Q9 — C. Rule 37(e)(2) unlocks the case-ending sanctions only on a finding of intent to deprive. Negligent loss is addressed by 37(e)(1) with curative measures no greater than necessary to cure the prejudice. The dividing line is intent — which is exactly what forensic artifacts (a wiping tool's Prefetch/AmCache entry, timestomping inconsistencies) are uniquely able to prove.
Q10 — B. The CLOUD Act provides that U.S. providers must produce data within their "possession, custody, or control" regardless of where it is physically stored (resolving the question raised in United States v. Microsoft Corp.). For the examiner: where the bytes physically sit matters less than who controls them. It also authorizes executive agreements (the U.S.–U.K. Data Access Agreement is the first) that bypass slow MLAT for covered requests.
Q11 — False. "The Fourth Amendment doesn't apply" is not "anything goes." The Stored Communications Act can make reading an employee's personal webmail a crime even on a company laptop (Pietrylo), and attorney-client privilege can survive on personal, password-protected webmail used on a company device (Stengart). Minimize, segregate, and route privileged material to a filter team.
Q12 — True. FRE 902(14) (added 2017) allows data copied from an electronic device to be self-authenticating when a qualified person certifies it by its hash value — the SHA-256 from Chapter 5 is the mechanism. FRE 902(13) does the same for records generated by an electronic process, and FRE 1001–1003 treat an accurate duplicate (a verified image) as admissible as an original.
Q13. (1) Warrant — limited by particularity/Attachment B scope (and the second-warrant rule for out-of-scope finds). (2) Consent — must be voluntary, is bounded by the scope given, can be withdrawn, and requires actual or apparent authority over the thing searched. (3) Corporate authority — over a company-owned device with an AUP + banner, but bounded by the SCA/Wiretap/CFAA and surviving privilege (the BYOD/Stengart limits). (4) Civil process — FRCP discovery/litigation hold, bounded by proportionality (Rule 26) and the duty to preserve. (Full credit for naming all four bases with one correct limit each.)

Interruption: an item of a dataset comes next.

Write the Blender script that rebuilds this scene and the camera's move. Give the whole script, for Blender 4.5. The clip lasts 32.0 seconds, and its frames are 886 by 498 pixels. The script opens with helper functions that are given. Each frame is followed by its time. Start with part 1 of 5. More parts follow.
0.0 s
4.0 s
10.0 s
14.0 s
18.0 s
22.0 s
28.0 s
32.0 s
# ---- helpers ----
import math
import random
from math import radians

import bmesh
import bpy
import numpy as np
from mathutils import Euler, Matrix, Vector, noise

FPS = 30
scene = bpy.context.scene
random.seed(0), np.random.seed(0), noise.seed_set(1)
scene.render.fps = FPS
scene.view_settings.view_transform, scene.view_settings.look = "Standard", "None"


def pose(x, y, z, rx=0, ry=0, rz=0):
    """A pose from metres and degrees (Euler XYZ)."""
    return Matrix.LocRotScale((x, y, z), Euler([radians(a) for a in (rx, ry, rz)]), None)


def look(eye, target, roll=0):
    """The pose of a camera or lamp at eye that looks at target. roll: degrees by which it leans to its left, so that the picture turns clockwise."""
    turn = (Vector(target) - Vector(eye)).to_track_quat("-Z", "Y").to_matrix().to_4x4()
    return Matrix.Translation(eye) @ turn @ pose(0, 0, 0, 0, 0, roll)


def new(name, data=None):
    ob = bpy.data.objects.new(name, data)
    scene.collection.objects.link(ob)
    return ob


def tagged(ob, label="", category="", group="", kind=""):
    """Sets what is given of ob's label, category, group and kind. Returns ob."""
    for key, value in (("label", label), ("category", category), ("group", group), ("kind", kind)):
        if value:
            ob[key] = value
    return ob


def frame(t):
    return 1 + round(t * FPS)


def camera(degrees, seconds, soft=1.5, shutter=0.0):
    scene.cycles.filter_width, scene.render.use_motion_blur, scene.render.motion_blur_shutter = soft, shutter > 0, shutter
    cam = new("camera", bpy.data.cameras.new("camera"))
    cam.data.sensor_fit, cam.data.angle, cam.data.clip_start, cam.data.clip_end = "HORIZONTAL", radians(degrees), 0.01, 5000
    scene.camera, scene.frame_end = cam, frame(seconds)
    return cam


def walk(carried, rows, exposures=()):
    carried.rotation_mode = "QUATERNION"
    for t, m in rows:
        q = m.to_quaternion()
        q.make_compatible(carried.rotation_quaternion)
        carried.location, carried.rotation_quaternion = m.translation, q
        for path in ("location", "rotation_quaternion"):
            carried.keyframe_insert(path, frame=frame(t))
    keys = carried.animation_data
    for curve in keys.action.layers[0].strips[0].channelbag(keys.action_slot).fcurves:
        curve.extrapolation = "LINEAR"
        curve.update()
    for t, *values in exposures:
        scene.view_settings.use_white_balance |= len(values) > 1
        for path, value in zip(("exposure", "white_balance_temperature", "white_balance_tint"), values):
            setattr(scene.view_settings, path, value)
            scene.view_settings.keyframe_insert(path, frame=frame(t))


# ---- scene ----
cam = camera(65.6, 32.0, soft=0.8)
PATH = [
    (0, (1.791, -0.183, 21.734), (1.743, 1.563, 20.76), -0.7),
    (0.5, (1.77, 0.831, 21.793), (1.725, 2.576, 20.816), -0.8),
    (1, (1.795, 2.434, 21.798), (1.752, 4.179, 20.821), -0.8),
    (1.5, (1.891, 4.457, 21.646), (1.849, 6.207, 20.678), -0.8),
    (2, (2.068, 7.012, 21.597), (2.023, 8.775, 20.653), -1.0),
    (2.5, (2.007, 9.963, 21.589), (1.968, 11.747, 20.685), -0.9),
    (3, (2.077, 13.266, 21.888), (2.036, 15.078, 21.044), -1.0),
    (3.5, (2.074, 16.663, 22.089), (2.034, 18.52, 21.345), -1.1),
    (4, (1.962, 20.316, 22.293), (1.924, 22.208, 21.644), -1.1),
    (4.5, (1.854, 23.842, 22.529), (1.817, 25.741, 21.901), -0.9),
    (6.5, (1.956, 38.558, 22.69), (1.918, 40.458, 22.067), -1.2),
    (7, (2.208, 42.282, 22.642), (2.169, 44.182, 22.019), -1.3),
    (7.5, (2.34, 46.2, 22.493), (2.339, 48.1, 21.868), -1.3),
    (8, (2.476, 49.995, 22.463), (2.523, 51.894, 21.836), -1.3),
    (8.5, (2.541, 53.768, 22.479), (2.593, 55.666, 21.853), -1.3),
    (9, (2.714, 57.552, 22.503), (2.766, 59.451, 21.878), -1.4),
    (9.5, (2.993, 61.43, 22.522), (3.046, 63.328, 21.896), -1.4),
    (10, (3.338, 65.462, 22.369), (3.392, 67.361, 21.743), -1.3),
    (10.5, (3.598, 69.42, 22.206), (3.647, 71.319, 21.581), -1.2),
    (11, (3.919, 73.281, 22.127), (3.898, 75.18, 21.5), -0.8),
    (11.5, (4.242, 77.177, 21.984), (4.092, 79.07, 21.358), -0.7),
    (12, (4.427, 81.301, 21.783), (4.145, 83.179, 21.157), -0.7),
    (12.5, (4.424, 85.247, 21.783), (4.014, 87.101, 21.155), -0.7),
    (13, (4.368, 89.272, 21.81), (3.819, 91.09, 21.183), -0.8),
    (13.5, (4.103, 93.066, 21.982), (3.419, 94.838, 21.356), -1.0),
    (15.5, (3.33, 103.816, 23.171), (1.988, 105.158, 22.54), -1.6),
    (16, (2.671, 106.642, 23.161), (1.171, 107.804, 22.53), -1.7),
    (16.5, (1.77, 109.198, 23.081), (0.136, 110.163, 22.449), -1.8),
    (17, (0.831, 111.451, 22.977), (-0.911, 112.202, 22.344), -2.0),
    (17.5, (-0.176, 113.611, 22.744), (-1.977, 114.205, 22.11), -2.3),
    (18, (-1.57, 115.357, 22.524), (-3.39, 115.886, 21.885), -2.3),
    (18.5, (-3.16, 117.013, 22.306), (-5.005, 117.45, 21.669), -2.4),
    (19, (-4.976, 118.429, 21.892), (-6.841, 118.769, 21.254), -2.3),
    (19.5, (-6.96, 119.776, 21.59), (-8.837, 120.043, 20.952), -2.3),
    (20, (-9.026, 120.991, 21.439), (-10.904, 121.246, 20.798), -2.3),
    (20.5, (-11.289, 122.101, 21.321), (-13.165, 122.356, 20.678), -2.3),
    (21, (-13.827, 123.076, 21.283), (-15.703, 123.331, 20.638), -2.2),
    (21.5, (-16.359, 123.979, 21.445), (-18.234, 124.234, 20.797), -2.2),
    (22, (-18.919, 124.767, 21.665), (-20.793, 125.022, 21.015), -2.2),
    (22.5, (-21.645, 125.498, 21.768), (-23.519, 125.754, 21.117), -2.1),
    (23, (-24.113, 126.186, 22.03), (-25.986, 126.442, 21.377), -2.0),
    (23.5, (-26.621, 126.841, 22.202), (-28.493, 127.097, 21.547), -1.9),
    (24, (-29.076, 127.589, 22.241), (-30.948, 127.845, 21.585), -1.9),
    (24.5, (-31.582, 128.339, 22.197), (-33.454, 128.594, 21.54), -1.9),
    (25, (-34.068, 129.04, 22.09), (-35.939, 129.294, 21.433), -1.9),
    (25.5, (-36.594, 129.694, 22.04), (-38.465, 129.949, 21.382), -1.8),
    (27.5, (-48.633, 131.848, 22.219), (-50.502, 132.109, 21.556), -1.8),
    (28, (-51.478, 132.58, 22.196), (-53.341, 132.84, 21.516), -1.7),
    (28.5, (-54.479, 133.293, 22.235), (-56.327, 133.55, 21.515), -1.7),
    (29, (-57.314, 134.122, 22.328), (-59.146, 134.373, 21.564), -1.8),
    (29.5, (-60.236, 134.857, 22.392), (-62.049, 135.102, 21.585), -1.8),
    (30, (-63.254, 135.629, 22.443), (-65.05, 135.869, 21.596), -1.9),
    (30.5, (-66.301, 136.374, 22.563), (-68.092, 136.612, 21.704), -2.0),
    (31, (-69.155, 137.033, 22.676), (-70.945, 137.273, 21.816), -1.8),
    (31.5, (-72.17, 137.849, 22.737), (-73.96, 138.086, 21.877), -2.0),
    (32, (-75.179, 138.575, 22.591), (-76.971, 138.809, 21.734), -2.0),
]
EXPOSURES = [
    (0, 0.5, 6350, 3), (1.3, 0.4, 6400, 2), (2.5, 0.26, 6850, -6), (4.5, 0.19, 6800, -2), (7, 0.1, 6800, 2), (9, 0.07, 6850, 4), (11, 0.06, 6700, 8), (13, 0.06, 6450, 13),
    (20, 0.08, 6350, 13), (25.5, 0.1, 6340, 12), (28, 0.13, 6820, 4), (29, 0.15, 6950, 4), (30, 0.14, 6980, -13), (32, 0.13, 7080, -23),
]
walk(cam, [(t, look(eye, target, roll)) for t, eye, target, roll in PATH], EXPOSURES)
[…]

Q14. 37(e)(1) applies when ESI that should have been preserved is lost because a party failed to take reasonable steps and it can't be restored; on a finding of prejudice, the court orders curative measures no greater than necessary. 37(e)(2) authorizes the severe sanctions (adverse-inference instruction, dismissal/default) only on a finding of intent to deprive. Forensic artifacts decide which applies: recovering "deleted" files (deleted ≠ destroyed) and finding the traces of deliberate wiping or timestomping (every action leaves a trace) is how an examiner establishes the intent that (e)(2) demands — or shows its absence.
Scoring: Count the 12 objective questions (Q1–Q12) plus your self-graded short answers. 13–14: authority-ready — you can analyze the legal basis of an exam across all four bases and know exactly when to stop. 10–12: solid; re-read "Search warrants for digital evidence" and "Corporate investigations." 7–9: review the state-action line, the second-warrant discipline, and FRCP 37(e) before the case studies. Below 7: re-read the chapter, especially "The Fourth Amendment," "Consent searches," and "Putting it together: the authority decision and the 'stop' reflex," then retake. Remember the meta-lesson: the right answer is often "that is a question for counsel."